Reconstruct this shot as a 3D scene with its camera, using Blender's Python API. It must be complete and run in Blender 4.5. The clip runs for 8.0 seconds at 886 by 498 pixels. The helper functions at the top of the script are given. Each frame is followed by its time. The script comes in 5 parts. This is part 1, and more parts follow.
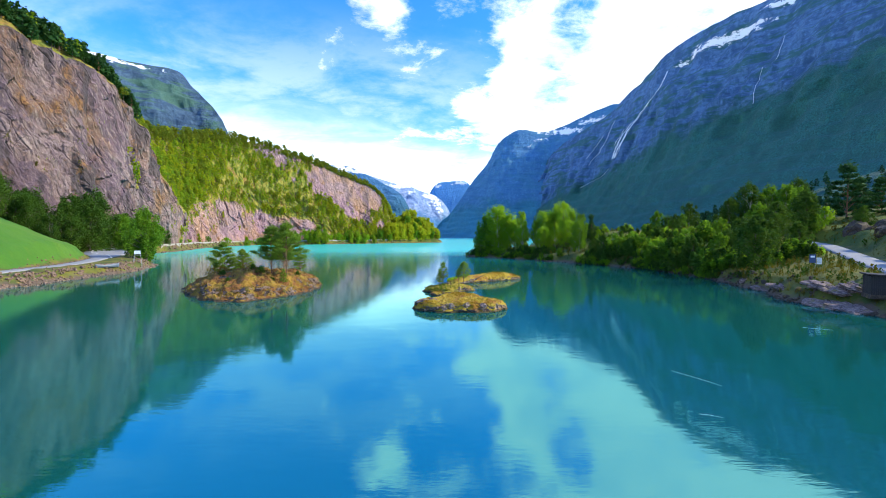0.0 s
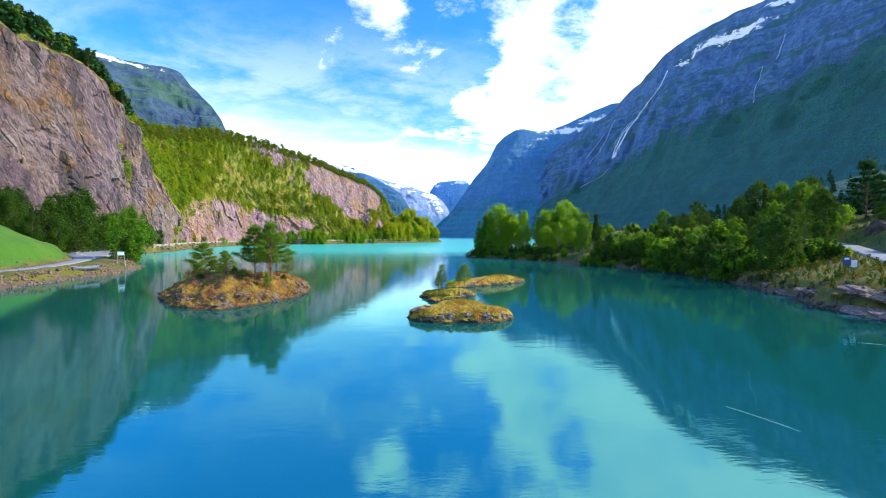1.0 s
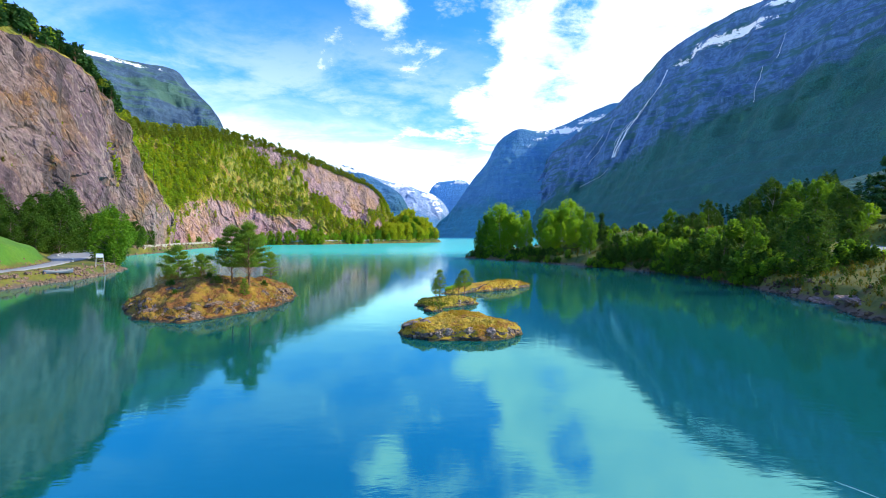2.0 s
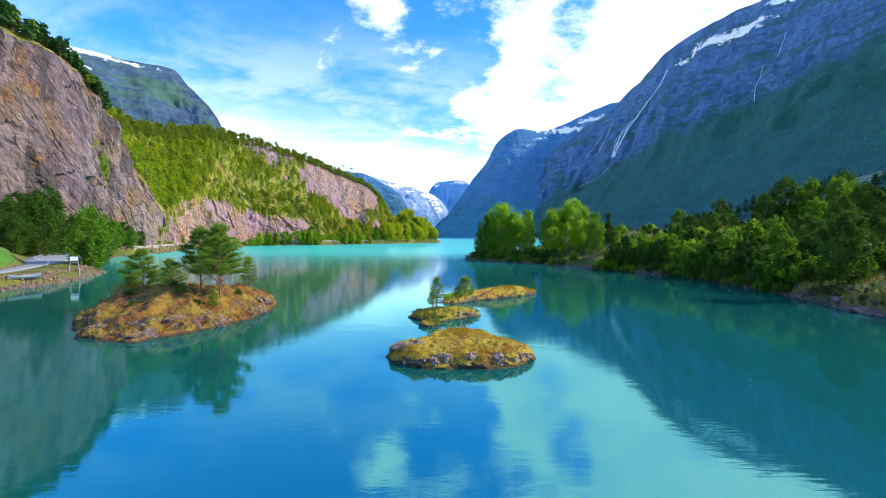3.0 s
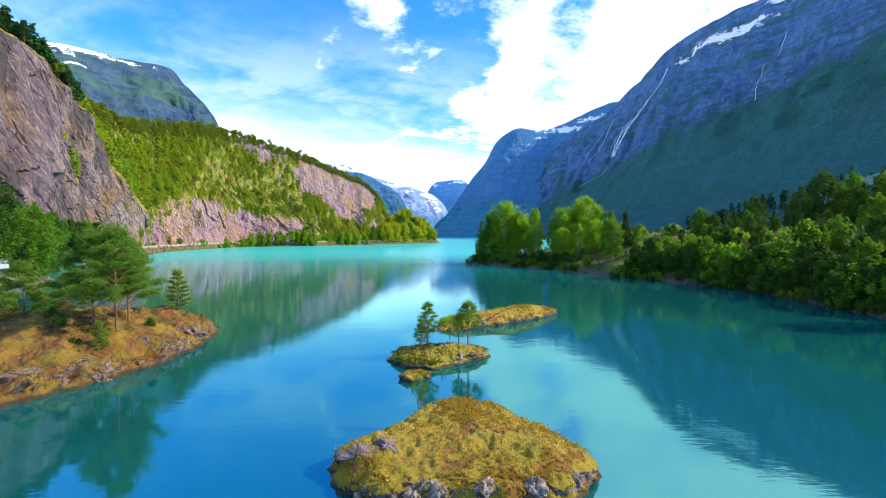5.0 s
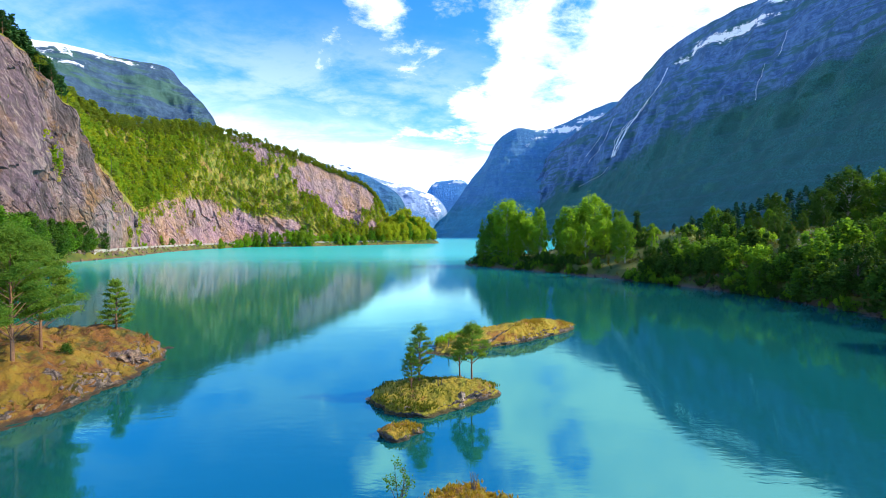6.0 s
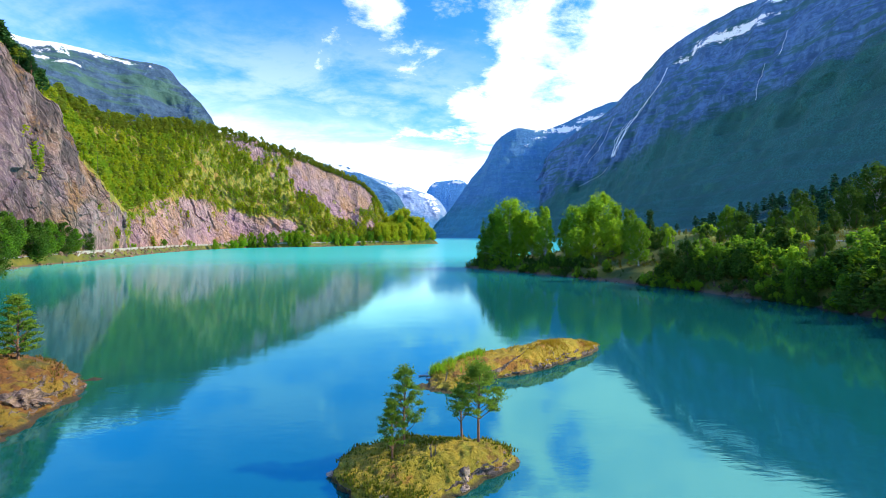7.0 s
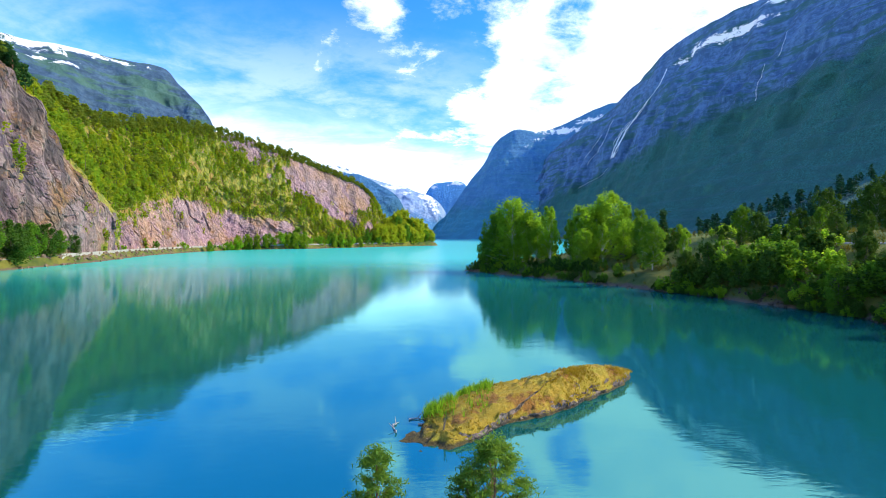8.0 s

• Task instructions
Quote every line word for word and keep the images out of the copy.

• Answer in full
Reconstruct this shot as a 3D scene with its camera, using Blender's Python API. It must be complete and run in Blender 4.5. The clip runs for 8.0 seconds at 886 by 498 pixels. The helper functions at the top of the script are given. Each frame is followed by its time. The script comes in 5 parts. This is part 1, and more parts follow.
0.0 s
1.0 s
2.0 s
3.0 s
5.0 s
6.0 s
7.0 s
8.0 s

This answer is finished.